━━ Records shown

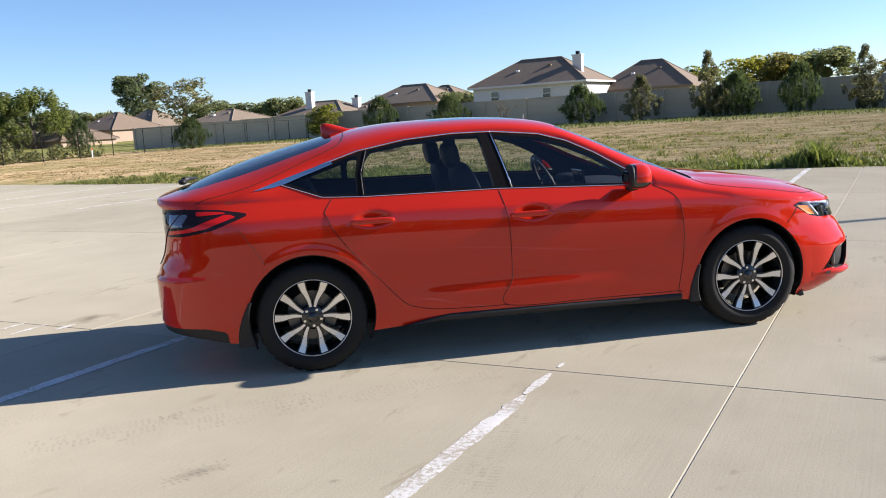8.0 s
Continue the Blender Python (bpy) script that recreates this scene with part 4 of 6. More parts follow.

━━━━
━━ Records shown

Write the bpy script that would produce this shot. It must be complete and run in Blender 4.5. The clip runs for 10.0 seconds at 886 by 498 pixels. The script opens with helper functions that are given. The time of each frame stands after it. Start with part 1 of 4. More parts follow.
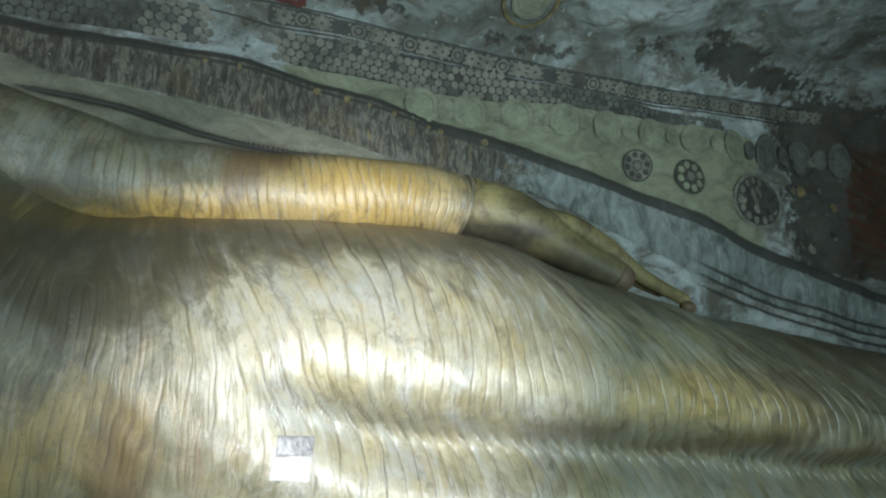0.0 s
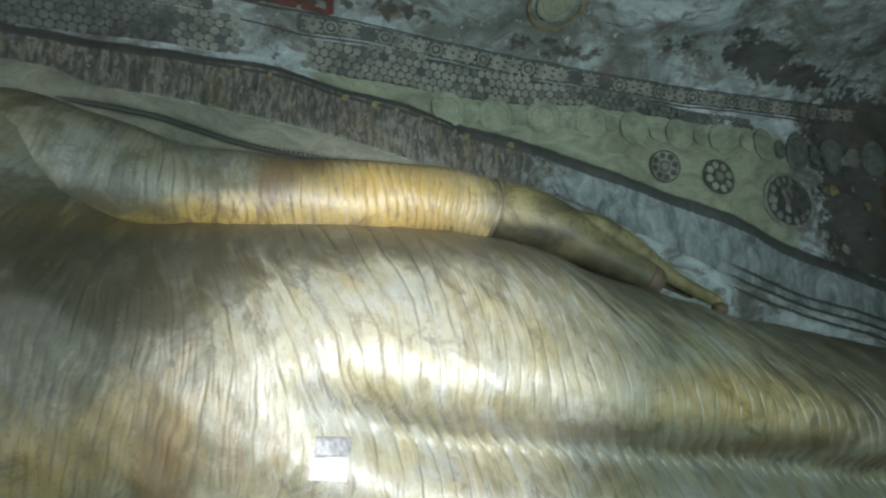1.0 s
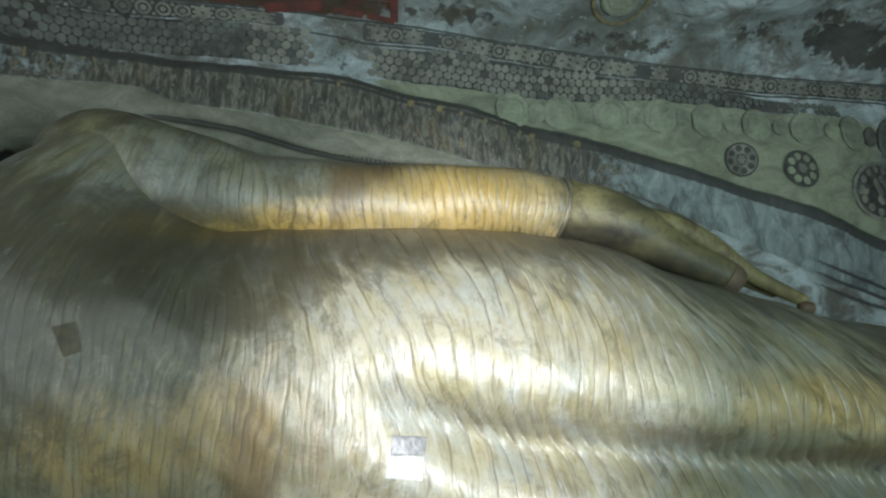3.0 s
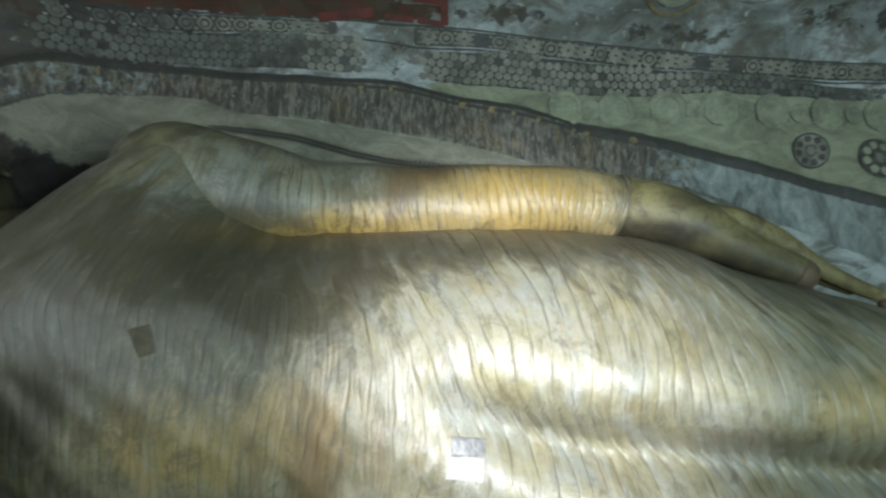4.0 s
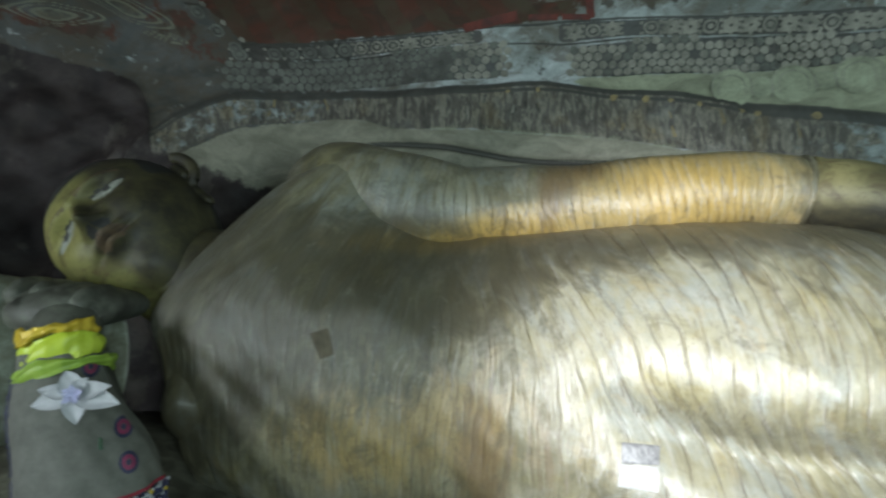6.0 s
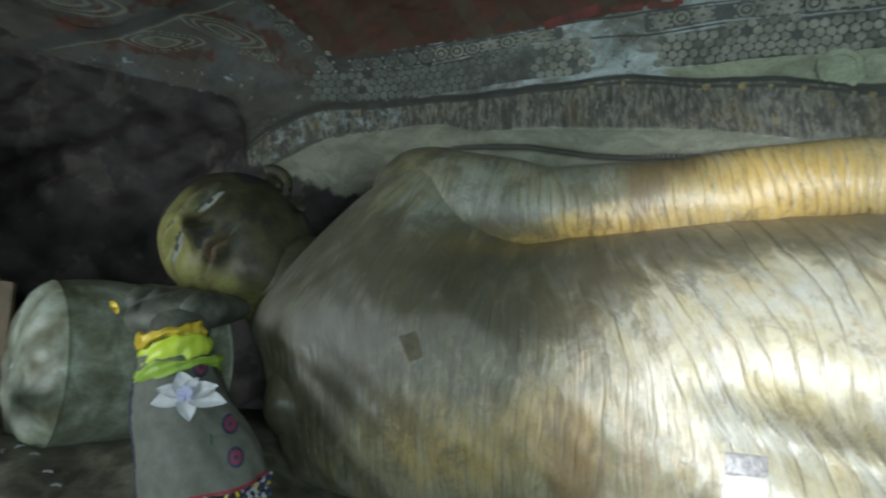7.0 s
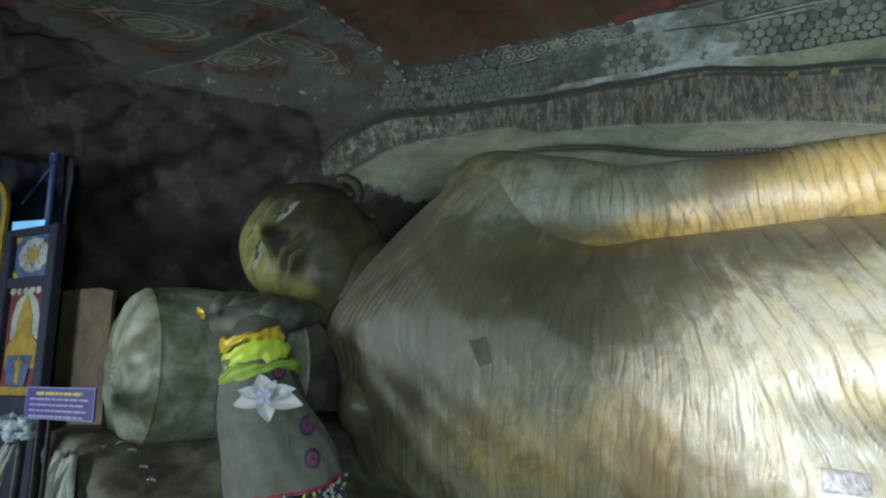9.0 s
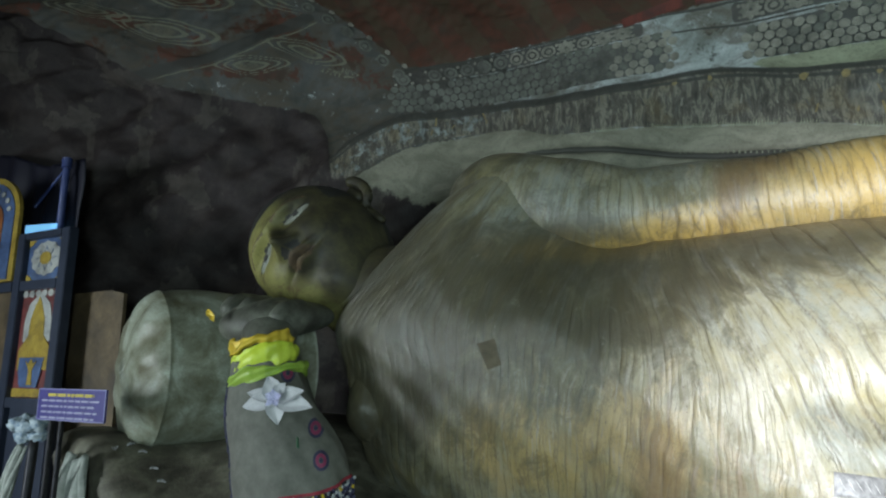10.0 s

━━━━

> What is expected: Scan the material above. Return every line containing the string "part".

> Solution to this problem:
Continue the Blender Python (bpy) script that recreates this scene with part 4 of 6. More parts follow.
Write the bpy script that would produce this shot. It must be complete and run in Blender 4.5. The clip runs for 10.0 seconds at 886 by 498 pixels. The script opens with helper functions that are given. The time of each frame stands after it. Start with part 1 of 4. More parts follow.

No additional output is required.